Eye On Energy at Smith College
NORTHAMPTON, Mass. -- Smith College recently unveiled
an interactive technology that
enables students, faculty and alumnae to view, from any computer, the level of
energy and water use in campus houses and buildings.
Building Dashboard® is a software product of Lucid
Design Group, which was launched by two Oberlin College graduates in an effort to
promote energy conservation. The dashboard program is equipped with simple graphs
and charts so users can easily follow energy- and water-usage trends in buildings,
comparing use among different buildings and seeing direct results of behavior change.

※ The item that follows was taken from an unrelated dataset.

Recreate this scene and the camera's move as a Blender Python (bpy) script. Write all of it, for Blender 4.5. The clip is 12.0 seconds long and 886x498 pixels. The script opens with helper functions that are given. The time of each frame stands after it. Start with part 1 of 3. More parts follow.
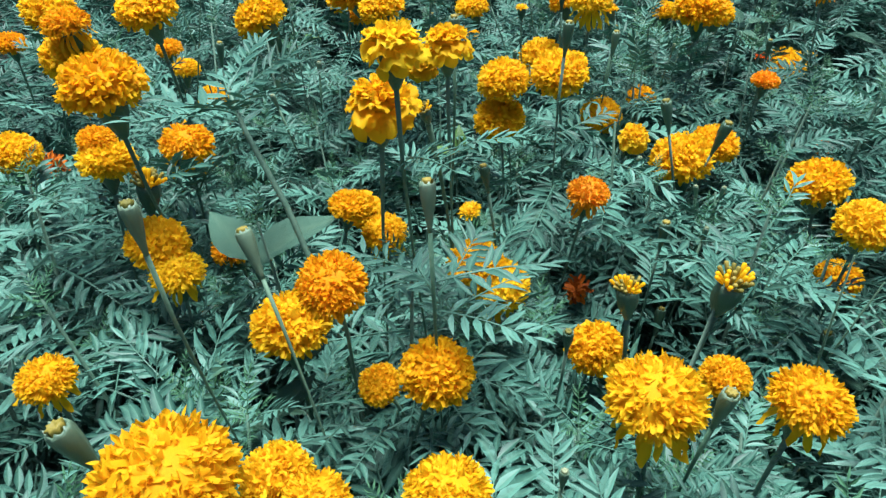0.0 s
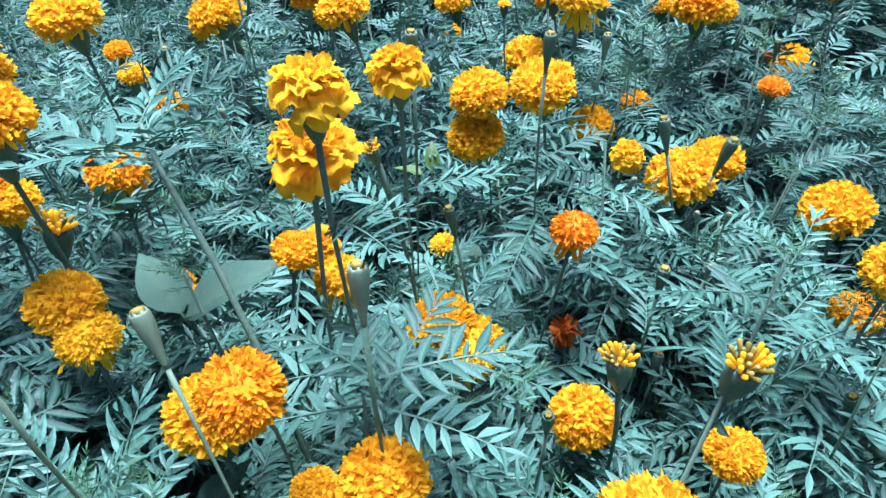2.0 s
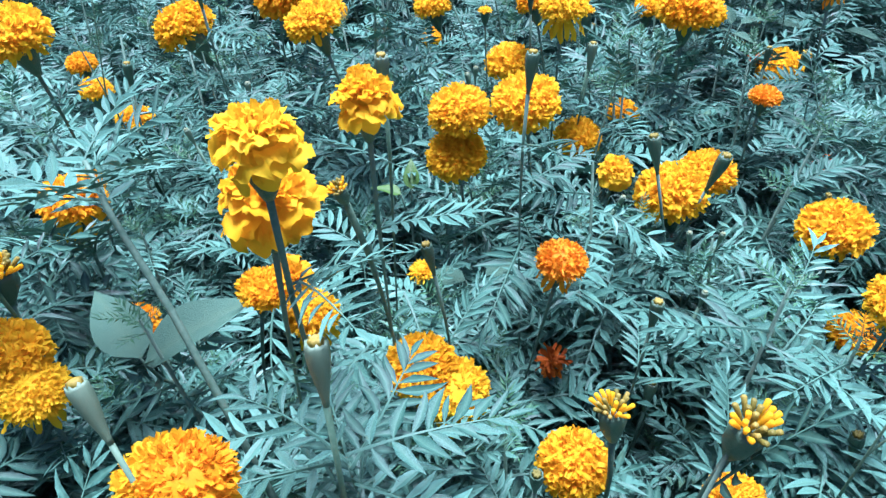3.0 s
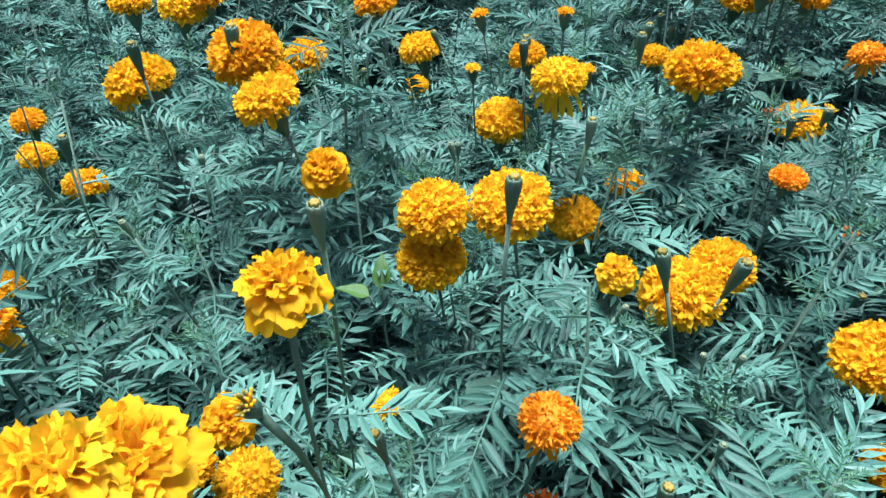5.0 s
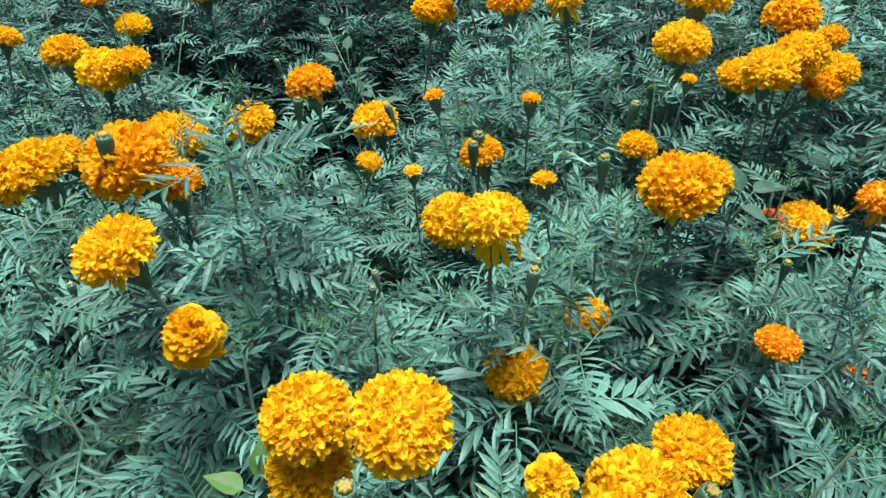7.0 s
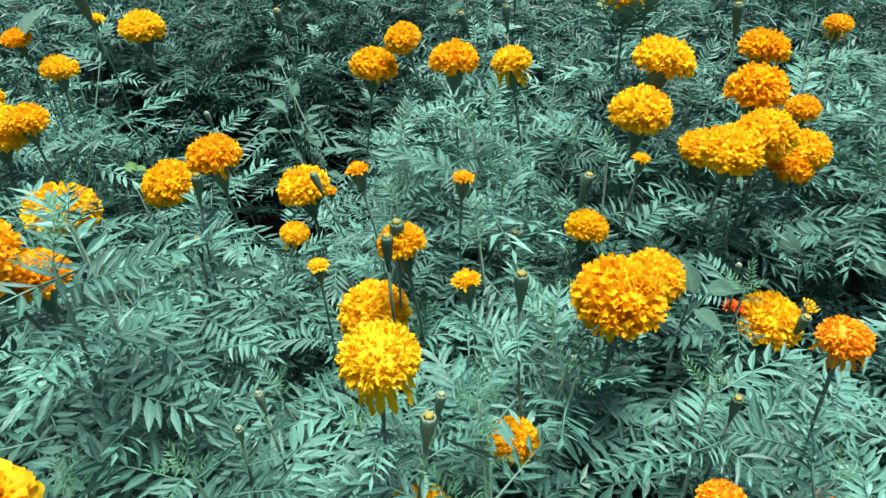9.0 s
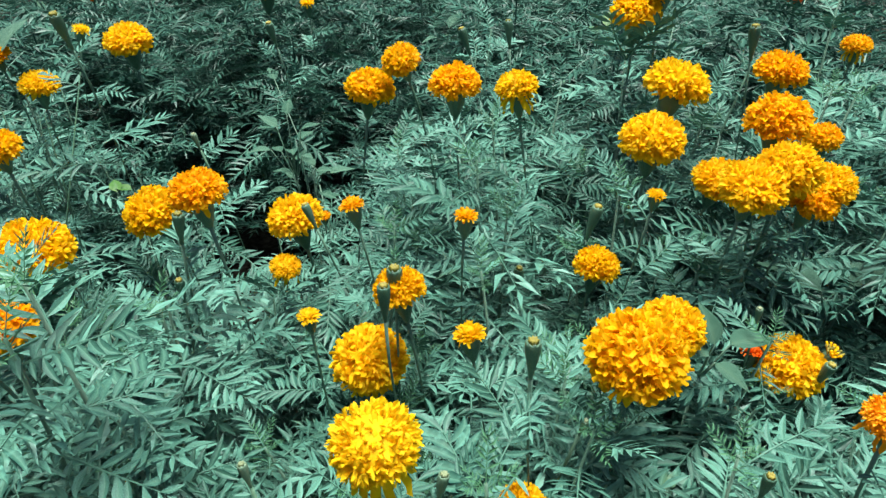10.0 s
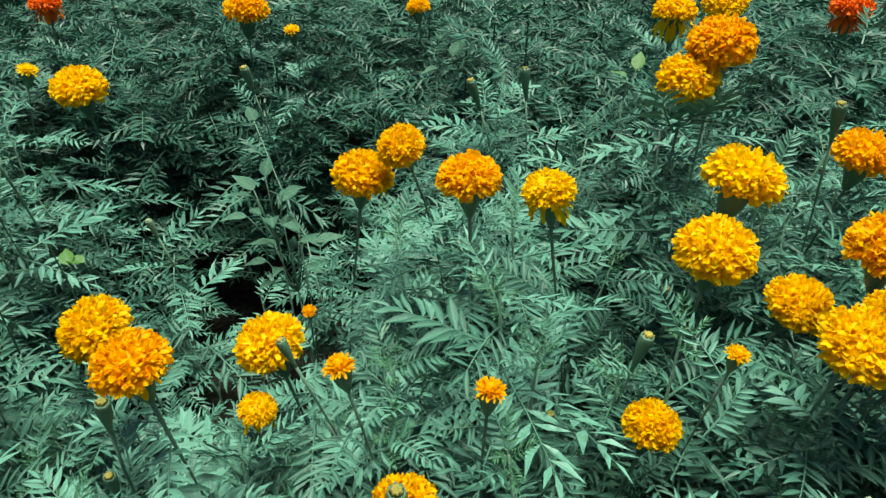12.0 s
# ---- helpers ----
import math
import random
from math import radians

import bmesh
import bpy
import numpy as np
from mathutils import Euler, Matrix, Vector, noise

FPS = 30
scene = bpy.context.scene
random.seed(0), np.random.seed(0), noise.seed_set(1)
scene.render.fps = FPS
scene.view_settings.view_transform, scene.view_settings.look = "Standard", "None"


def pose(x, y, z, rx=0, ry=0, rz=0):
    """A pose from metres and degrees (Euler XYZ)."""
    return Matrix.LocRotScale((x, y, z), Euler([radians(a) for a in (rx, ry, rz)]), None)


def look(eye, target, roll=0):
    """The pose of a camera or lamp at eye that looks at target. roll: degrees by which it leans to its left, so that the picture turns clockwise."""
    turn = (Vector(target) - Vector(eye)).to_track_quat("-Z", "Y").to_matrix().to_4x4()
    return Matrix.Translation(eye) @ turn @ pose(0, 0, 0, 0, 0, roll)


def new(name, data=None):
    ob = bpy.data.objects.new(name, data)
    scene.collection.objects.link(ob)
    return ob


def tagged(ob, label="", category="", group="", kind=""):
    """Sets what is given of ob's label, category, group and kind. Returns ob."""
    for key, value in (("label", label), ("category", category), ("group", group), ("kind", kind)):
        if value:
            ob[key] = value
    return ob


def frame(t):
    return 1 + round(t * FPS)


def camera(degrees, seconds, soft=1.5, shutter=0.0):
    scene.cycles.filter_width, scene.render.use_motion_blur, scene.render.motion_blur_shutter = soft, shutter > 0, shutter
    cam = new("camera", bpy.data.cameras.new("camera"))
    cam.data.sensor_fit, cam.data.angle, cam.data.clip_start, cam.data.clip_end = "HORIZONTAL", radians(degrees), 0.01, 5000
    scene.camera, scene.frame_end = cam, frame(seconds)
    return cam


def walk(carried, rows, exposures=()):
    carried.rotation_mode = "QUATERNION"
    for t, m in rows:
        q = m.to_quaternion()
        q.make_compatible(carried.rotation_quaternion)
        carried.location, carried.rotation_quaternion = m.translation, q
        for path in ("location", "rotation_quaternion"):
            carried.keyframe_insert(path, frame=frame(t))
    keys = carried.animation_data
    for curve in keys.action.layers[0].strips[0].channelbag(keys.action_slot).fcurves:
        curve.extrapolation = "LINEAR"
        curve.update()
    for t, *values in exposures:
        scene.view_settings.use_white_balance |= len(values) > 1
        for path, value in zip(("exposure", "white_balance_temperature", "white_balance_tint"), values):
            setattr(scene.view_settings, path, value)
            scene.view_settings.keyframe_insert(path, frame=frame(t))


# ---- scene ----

“In order to get students engaged, you need an
interactive system,” said Deirdre Manning, director of the Office of Environmental
Sustainability, which is leading the software implementation. “The dashboard
is a device for unifying and uniting the Smith community, whether members are on
campus or not.”
Two years ago, Facilities Management began installing
in campus buildings the meters from which the software pulls its information. Early
buildings included Ford Hall, the Campus Center, and six residential houses on Green
Street and in center campus. With the additional metering of the houses in the Quad
by spring 2012, two-thirds of student residences will be on the dashboard.
Because the Building Dashboard® is online, members
of the Smith community will be able to access the information from anywhere in the
world. A touch-screen monitor, a gift of the Class of 1961, is was recently installed in the Campus Center to spotlight the
dashboard. That class also funded the metering of the Campus Center.
According to Manning, 40 percent of residential electrical use is discretionary,
which means that behavior has a significant impact on usage levels. She hopes that
students will take part in the competitive aspect of the house information, integrating
Smith’s unique sense of house community into energy reduction efforts.
In order to personalize the dashboard, Jenna Zukswert ’13
wrote descriptions for each house that include such information as famous alumnae
residents and former house convocation themes. “The dashboard reflects the
actions of the people who live and work in the buildings. Since this tool is for
the people, we wanted the dashboard to reflect the people,” said Zukswert.
In addition to students using the information to regulate
their use, Manning hopes faculty will also tap the database for class projects. Data
can be downloaded into Excel files allowing anyone to look at information across
time and location, she said.
Smith joins other leading educational institutions in
implementing Building Dashboards®, including Princeton, Brown, Stanford, Yale
and Harvard universities, and Hamilton, Bowdoin and Middlebury colleges.